RCEP’e taraf ülkelerin kendi aralarında uyguladıkları birçok Serbest Ticaret Anlaşması (STA) ve Genelleştirilmiş Tercihler Sistemi (GTS) ile birçok ürün grubunda zaten gümrük vergileri sıfırlanmış veya oldukça düşük seviyeye indirilmiş durumda. Ancak, RCEP Anlaşması kapsamında belirli ürün gruplarında gümrük vergilerinin 20 yıllık zaman dilimi içinde daha da düşürülmesi planlanıyor. Bu nedenle, Anlaşma’nın Türkiye ihracatına olan etkilerinin ülke ve ürün grubu bazında incelenmesi faydalı olacaktır. Örneğin, Türkiye'nin Avusturalya'ya en fazla ihracat gerçekleştirdiği ürün grubu olan ve 7214.20 GTİP’inde işlem gören “Köşeli Çubuklar (Çentik, Yiv, Oluk vb. Şekil Bozuklukları Olan)” ürün grubunda Türkiye, Avusturalya’nın GTS kapsamında %0 gümrük vergisinden yararlanıyor. GTS ve diğer STA’lar kapsamında RCEP Anlaşması'na taraf ülkeler de Avusturalya’ya söz konusu ürün grubundaki ihracatlarında %0 gümrük vergisinden faydalanıyor. Dolayısıyla bu ürün grubunda Türkiye’nin Avusturalya’ya gerçekleştirdiği ihracat üzerinde RCEP Anlaşması’nın gümrük vergisi bazında belirgin bir etkisinin olmayacağını söyleyebiliriz.
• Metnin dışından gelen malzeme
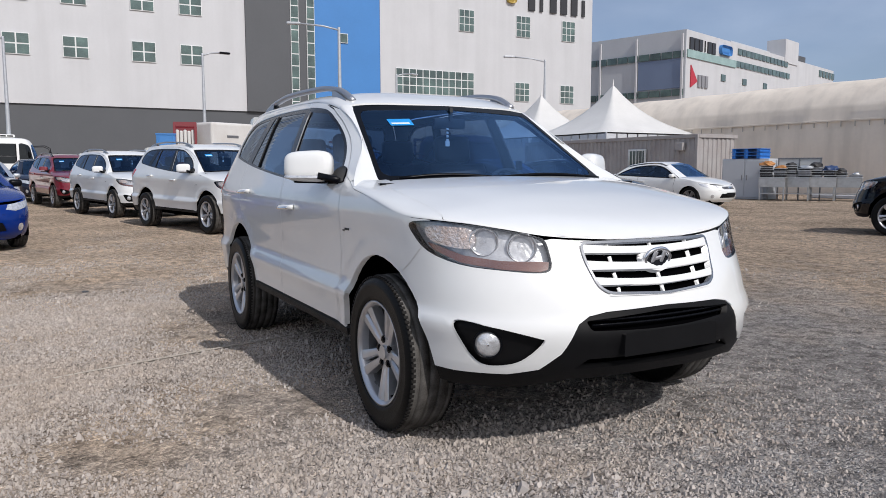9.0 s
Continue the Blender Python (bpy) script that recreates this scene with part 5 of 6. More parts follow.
    bm = boxed((7.6, 2.0, 0.1), (-0.2, 0, 0.36))
    box(bm, (0.06, 2.1, 1.9), (-4.1, 0, 1.4))
    part("underbody", bm, VOID, bus)
    for k in range(8):
        for yy in (-0.62, 0.62):
            bm = boxed((0.16, 0.85, 0.95), (2.0 - 0.78 * k, yy, 1.25), 0.05, 2)
            part("seat", bm, SEAT, bus)
    v, f = sweep([(3.86, 0.55, 1.16), (3.82, 0.35, 1.6), (3.80, 0.30, 1.75)], ring(0.014, 6))
    mesh_object("wiper", v, f, TRIM, bus)
    v, f = sweep([(3.86, -0.35, 1.16), (3.82, -0.5, 1.6), (3.80, -0.55, 1.75)], ring(0.014, 6))
    mesh_object("wiper", v, f, TRIM, bus)
    return bus


def make_truck(at, label, paintwork, bed_paint, group="parked trucks"):
    """A cab-over light truck with a drop-side bed."""
    tr = thing("truck", label, "truck", group, at)
    X = Shape(
        front=curve((0.25, 2.28), (0.5, 2.34), (0.85, 2.33), (1.05, 2.25), (1.5, 1.95), (1.85, 1.68), (1.95, 1.55)),
        rear=curve((0.25, 0.55), (1.1, 0.55), (1.9, 0.62)),
        width=curve((0.25, 0.80), (0.6, 0.85), (1.0, 0.86), (1.5, 0.80), (1.8, 0.74), (1.92, 0.66), (1.97, 0.55)),
        xa=1.55, xb=0.75, nf=3.6, mf=2.4, nr=6, mr=3, lean=0.0, z0=0.8)
    S, F, R = X.S, X.F, X.R
    arch = [S(*p) for p in circle(1.42, 0.34, 0.42, 0.43, 32)]
    dlo = [S(*p) for p in rounded([(0.80, 1.18), (1.92, 1.12), (1.70, 1.50), (1.52, 1.78), (0.84, 1.80)], 0.04)]
    wind = [F(0, 1.80), F(0.5, 1.79), F(0.66, 1.74), F(0.74, 1.15), F(0.70, 1.08), F(0, 1.08)]
    whole = lambda lp: lp + [(-s, z) for s, z in lp[::-1][1:-1]]
    top = 1.90
    for surf, sg in ((X.at, 1), (mirrored(X.at), -1)):
        panel("cab_side", [F(0.6, top), F(0.69, 1.74), F(0.77, 1.1), F(0.74, 0.3), S(1.9, 0.28), S(0.75, 0.30), R(0.6, 0.30), R(0.6, top)], surf, paintwork, tr, 0.08, [dlo, arch], 0.02)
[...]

Türkiye’nin RCEP Anlaşması’na taraf olan 3 ülke ile STA’sı var. Bu ülkeler Singapur, Malezya ve Güney Kore. Türkiye-Singapur STA’sının, Türkiye’nin Çin ve Hindistan gibi Asya pazarlarına ulaşması açısından da büyük önem taşıdığı değerlendiriliyor. Türkiye’nin STA müzakerelerinin sürdüğü veya anlaşma adımlarının atıldığı ülkeler arasında Japonya, Tayland, Endonezya ve Vietnam gibi RCEP Anlaşması’na taraf ülkeler bulunuyor.
Diğer yandan, Türkiye’nin ihracatının üçte ikisinin ülkemize ortalama uzaklığı 2000 km mesafede bulunan ülkelere yapılıyor ve bu menzili artırmak üzere geçtiğimiz yıl strateji çalışmalarına başlandı, bu stratejide Asya Pasifik de yer alıyor. Ticaret Bakanlığının “Uzak Ülke Stratejisi” kapsamında, 85 trilyon dolar büyüklüğe sahip ve dünya ekonomisinden % 64 pay alan, Türkiye’ye ortalama mesafesi 8 bin 500 kilometre olan 18 adet seçili ülkeye yönelik ihracatımızın artırılması hedefleniyor. Uzak Ülke Stratejisi için belirlenen 18 ülke ABD, Avustralya, Brezilya, Çin, Endonezya, Filipinler, Güney Afrika, Güney Kore, Hindistan, Japonya, Kanada, Malezya, Meksika, Nijerya, Pakistan, Şili, Tayland ve Vietnam. Uzak Ülke Stratejisi kapsamında ihracatımızın artırılması amaçlanan 10 tanesi RCEP ülkesi. Bu ülkeler ayrıca, Bakanlığın ihracata yönelik devlet destekleri programlarında ilave destek oranı sağladığı “Hedef Ülkeler” listesinde de yer alıyor. Dolayısıyla tüm bu ticaret politikaları, Türkiye’nin RCEP’in değiştirebileceği ticaret akışlarından fırsat yaratabilmesini sağlayabilecek durumda.